Tuesday, 2 November 2010

Around The Horn

Cutlery regrets to announce the cancellation of The 50th Post Special. Instead, please enjoy this light-hearted tale of folly and redemption on the buses.

I know, we're disappointed too. I don't know how Joel managed to get so big in Slovenia with this attitude. I daresay Slovakia will be a lot less sympathetic to this shit.

* * *

Monday morning is always band practice. Seven of us and our various instruments get together and make sweet sweet music for a couple of hours, before the midday cultures lecture come and dampens our spirits.

Yesterday, however, our noise-making was a little delayed. The beardy guy on reception refused to give me the room key without permission from our course leader, Ben Challis, and the ensuing wild goose chase (I never did track down Dr. Challis) meant that we wasted an hour or so talking amongst ourselves in the corridor. By the time one of the nice techies from the second floor helped us out, we were already halfway into our allotted time, and not looking too likely to accomplish much.

But this post isn't a tirade against the people on reception at the Atrium, nor is it a play-by-play of our abridged band rehearsal. This is a story about a boy (me) and his baritone (my baritone).

It's fair to say that I don't treat the old thing with a great amount of care. My bandmates are often left aghast at the way I toss it around, knock it over, and generally don't show it any respect.

Well yesterday it seems I was so excited to finally get into the practice room that I didn't even bother to bring my instrument in with me, leaving it still sat in the corridor. Our drummer, Luke, grabbed it for me and suggested - not for the first time - that I really ought to take better care of it. I agreed half-heartedly, and said that it was like a parent to me - I treat it horribly, but I'd be fairly sad if it were gone, perhaps because it's so important to getting me through uni. No more was said on the matter, and we used the hour as best we could. Songs were played, and I introduced my Spaghetti Western version of Holding Out For A Hero.
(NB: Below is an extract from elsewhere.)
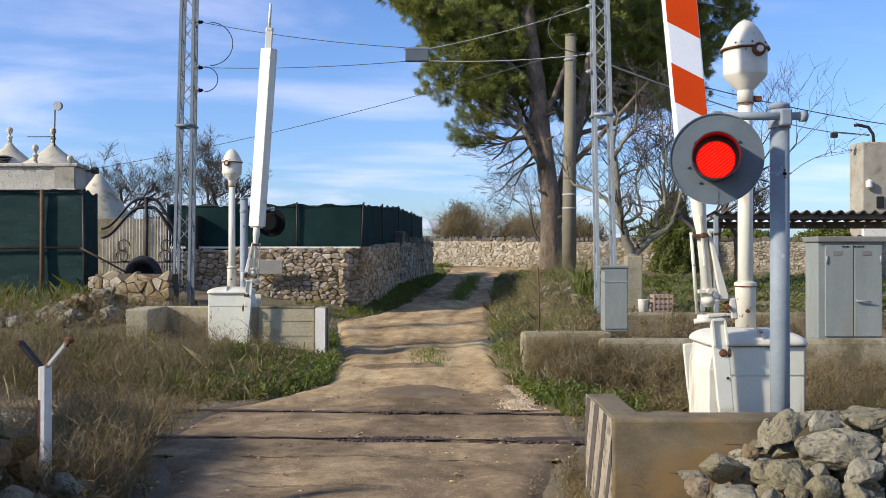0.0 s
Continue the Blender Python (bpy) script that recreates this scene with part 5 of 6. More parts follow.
bare_tree(-10.3, 29.5, [((-0.8, 0, 0.6), 1.6, 1.5), ((0.9, 0.1, 0.5), 1.7, 1.5), ((0.0, -0.3, 1), 1.3, 1.5)], 0.14, 5, 31, "spreading leafless tree behind the gate", more=1)
bare_tree(-8.2, 30.5, [((-0.8, 0, 0.6), 1.6, 1.5), ((0.6, 0.1, 0.6), 1.0, 1.5), ((0.1, -0.3, 1), 1.3, 1.5)], 0.13, 5, 37, "spreading leafless tree behind the gate", more=1)


def needle_array(rng, centres, axes, count, length, width):
    """Needles that stand out round each centre, as thin three-cornered blades."""
    c = np.repeat(centres, count, 0)
    ax = np.repeat(axes, count, 0)
    d = rng.normal(size=c.shape) * 0.75 + ax
    d /= np.linalg.norm(d, axis=1)[:, None]
    s = np.cross(d, rng.normal(size=c.shape))
    s /= np.linalg.norm(s, axis=1)[:, None] + 1e-9
    ln = length * rng.uniform(0.6, 1.2, (len(c), 1))
    start = c + rng.normal(size=c.shape) * length * 0.27
    a, b, e = start - s * width, start + s * width, start + d * ln
    return np.stack([a, b, e], 1).reshape(-1, 3)


def thicket(x, y, rx, h, count, seed, label, full=20):
    """A round leafless bush of many fine stems."""
    rng = random.Random(seed)
    z = float(ground_z(x, y))
    t = thing("leafless_bush", (x, y, z), label, "bush", "leafless bushes")
    g = Geo()
    tips = []
    for k in range(count):
        a, u = rng.uniform(0, 2 * math.pi), math.sqrt(rng.random())
        d = Vector((math.cos(a) * u * rx / h, math.sin(a) * u * 0.7, 1.0))
        branch(g, rng, Vector((x + math.cos(a) * u * rx * 0.45, y + math.sin(a) * u * 0.6, z)), d, h * rng.uniform(0.42, 0.6), 0.026, 3, tips, 0.16)
    part("branchwork", g, M_STRAW, t, "dense brown stems", kind="stuff")
    nr = np.random.default_rng(seed)
    n = count * full
    u, a = nr.uniform(0.15, 1, n), nr.uniform(0, 2 * np.pi, n)
    r = rx * np.sqrt(nr.uniform(0.05, 1, n)) * np.sqrt(np.clip(1.05 - u ** 2.2, 0, 1)) * (1 + 0.16 * np.sin(a * 4 + seed))
    p = np.stack([x + r * np.cos(a), y + r * np.sin(a) * 0.7, z + u * h * (1 + 0.1 * np.sin(a * 3 + seed))], 1)
    v = needle_array(nr, p, np.tile([0, 0, 0.8], (n, 1)), 4, 0.30, 0.012)
    ob = new("twig_mass", array_mesh("twig_mass", v - np.array([x, y, z]), 3, M_STRAW))
    ob.parent = t
    tagged(ob, "fine brown twigs", kind="stuff")
    return t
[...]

Now. There's an hour-long gap in my timetable between the band practice and the cultures lecture, and I usually spend this hour on the computers in the library, or I take the opportunity to go and get a bit of food (having to be in uni at 9am doesn't leave a lot of time for breakfast). Yesterday, however, I had a plan. I was supposed to be meeting Sarah straight after my cultures lecture and going to Swanbridge with her for an evening away from the city, with its noise and pollution and people who ask you for spare change and shout at you when you don't have any. I didn't want to have to drag my baritone, ungainly as it is, to the far side of Penarth, so I decided to get a bus home, drop off the horn, and speedily get a bus back into town in time for my lecture.

That was the plan, and it was going swimmingly until I got off the bus on Crwys Road and realised, at it sped off into the late morning sun, that I had left my baritone on the luggage rack.

Oh no! My dear sweet baritone horn! Would I never again sound its brassy tone? Would the makeshift handle never again slice into my weary fingers? Would my brave attempts at playing Klezmer Kollectiv tunes by ear never again make my housemates long for the wormy peace of the grave?

I wandered, shaken, back to the house, where I informed Cliffey of my plight:

"I've left my baritone on the bus."
"That's the saddest sentence I've ever heard."

I was in no mood to eat, but, knowing that I had to keep my strength up, I managed to choke down a bakewell tart. I prepared to head back to uni, taking a little consolation in the knowledge that Cardiff Bus does have a lost and found, and how money second-hand baritone horns does one bus company rake in over the course of a day?

I waited mournfully at the bus stop, not looking forward to the two hours of "the music industry wants to rape you" that lie in wait for me back at the Atrium. As the number 38 pulled up, I found the driver oddly familar. He didn't recognise me, of course, but that didn't matter because as I hopped onto the bus I saw, in the luggage rack, my baritone case. Somebody, apparently, likes me.

I was never worried, of course. I timed my journey perfectly so that I would catch the same bus on its return journey to central station. I hadn't even considered how useless  I would be to my uni ensemble without my horn. And I  knew that the driver wouldn't bat an eye at the fact that I got off the bus carrying a large brown case that had been there since before I got on.

So that's my good karma gone for the rest of the year, anyhow. I hurried back to the Atrium, baritone case swinging recklessly in my hand, and settled into my midday cultures lecture, where we were told, amongst other things, that session musicians no longer exist.

I was a bit alarmed; my cousin's a session musician. I should probably make sure he's okay.

Joel.

* * *

I know, that was rubbish. He didn't even mention the awesome Halloween parties, of which there were TWO. You'd think he'd remember at least one of them, right?